- **What is being asked**
Below are the records; locate each line with the word "that" and copy it.
* Start Input material *
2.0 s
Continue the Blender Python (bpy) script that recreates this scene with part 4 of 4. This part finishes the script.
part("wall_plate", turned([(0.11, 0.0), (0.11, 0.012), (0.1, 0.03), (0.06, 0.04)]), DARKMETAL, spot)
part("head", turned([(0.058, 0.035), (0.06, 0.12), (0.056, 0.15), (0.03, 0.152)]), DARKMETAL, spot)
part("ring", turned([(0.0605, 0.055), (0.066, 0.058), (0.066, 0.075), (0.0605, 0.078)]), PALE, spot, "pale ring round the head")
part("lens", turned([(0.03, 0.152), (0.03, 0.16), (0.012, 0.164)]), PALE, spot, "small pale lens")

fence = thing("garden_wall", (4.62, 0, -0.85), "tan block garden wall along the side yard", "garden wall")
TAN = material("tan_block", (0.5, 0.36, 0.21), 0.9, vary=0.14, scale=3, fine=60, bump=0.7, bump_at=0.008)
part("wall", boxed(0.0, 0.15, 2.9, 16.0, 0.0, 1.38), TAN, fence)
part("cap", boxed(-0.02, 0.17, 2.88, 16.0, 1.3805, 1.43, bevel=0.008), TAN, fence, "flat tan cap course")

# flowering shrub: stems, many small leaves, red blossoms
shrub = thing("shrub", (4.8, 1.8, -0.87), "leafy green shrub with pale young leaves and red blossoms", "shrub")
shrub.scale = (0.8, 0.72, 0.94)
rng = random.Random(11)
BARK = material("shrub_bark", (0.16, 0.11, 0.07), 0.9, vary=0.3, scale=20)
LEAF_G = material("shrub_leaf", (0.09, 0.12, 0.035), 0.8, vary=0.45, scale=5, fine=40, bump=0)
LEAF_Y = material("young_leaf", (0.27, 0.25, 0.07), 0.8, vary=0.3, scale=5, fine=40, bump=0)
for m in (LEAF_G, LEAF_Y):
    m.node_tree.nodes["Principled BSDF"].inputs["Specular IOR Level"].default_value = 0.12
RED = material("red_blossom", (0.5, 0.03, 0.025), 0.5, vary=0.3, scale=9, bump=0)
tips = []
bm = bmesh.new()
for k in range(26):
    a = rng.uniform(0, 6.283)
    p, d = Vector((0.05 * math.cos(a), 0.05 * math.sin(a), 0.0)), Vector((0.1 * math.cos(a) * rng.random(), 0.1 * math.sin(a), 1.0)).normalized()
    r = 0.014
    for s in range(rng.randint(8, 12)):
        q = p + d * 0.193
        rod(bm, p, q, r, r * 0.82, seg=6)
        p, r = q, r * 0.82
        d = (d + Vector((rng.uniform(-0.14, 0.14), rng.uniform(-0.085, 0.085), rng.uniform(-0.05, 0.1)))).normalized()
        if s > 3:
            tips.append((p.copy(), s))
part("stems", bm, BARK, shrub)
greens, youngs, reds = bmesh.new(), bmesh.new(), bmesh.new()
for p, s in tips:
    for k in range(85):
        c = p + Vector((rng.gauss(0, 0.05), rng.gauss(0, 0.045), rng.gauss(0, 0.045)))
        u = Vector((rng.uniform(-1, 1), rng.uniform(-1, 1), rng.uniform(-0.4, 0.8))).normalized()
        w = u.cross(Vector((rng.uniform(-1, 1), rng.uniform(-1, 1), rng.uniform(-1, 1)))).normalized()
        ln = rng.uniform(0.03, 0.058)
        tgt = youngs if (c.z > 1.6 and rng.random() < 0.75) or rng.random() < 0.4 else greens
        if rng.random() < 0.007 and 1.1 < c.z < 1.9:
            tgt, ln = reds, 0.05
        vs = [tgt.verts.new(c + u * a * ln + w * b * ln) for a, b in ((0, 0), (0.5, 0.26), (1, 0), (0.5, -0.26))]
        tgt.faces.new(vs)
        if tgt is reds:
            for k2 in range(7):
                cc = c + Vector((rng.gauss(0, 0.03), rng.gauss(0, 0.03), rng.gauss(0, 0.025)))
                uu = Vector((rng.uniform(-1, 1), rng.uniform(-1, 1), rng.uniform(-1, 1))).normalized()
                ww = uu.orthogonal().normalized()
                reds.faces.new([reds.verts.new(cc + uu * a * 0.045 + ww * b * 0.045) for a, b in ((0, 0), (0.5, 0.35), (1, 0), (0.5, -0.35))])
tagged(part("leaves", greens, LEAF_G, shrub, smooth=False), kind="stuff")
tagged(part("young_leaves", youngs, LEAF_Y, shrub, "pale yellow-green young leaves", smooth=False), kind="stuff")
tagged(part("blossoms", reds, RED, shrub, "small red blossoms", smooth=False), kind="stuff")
* End Input material *
* Start Input material *
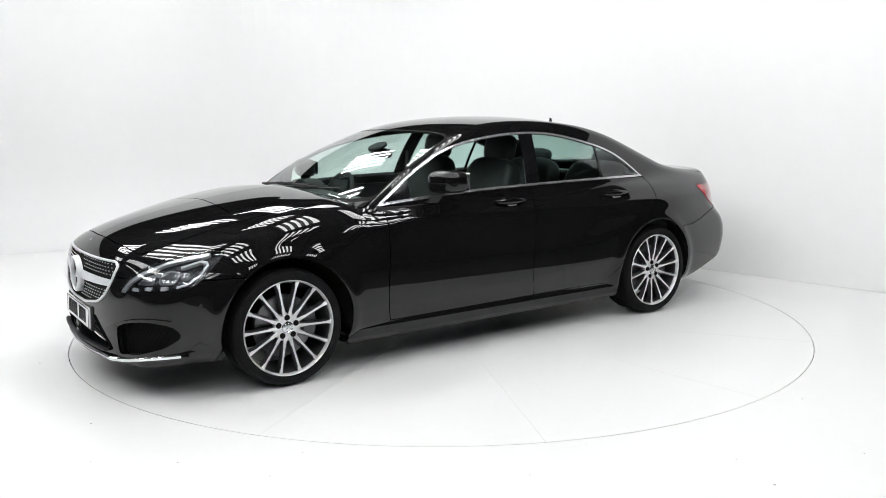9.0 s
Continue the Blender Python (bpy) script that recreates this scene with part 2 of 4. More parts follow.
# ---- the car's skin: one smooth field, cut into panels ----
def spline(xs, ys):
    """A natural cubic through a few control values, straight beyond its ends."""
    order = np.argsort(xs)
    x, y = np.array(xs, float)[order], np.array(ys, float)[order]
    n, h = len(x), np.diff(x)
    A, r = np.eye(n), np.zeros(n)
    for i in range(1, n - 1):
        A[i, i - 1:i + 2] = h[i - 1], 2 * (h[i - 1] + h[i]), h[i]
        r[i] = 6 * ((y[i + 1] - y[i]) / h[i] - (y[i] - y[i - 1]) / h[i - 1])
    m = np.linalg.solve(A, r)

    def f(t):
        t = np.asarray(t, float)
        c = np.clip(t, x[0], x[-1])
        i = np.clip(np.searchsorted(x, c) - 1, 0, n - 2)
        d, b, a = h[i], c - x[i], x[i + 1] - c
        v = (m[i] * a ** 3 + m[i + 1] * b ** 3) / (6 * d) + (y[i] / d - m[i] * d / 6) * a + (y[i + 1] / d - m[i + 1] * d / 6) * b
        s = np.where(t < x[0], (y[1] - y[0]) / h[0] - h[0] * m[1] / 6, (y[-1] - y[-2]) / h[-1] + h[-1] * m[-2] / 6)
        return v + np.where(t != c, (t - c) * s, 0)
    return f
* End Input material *
- **Exercise output**
Continue the Blender Python (bpy) script that recreates this scene with part 4 of 4. This part finishes the script.
Continue the Blender Python (bpy) script that recreates this scene with part 2 of 4. More parts follow.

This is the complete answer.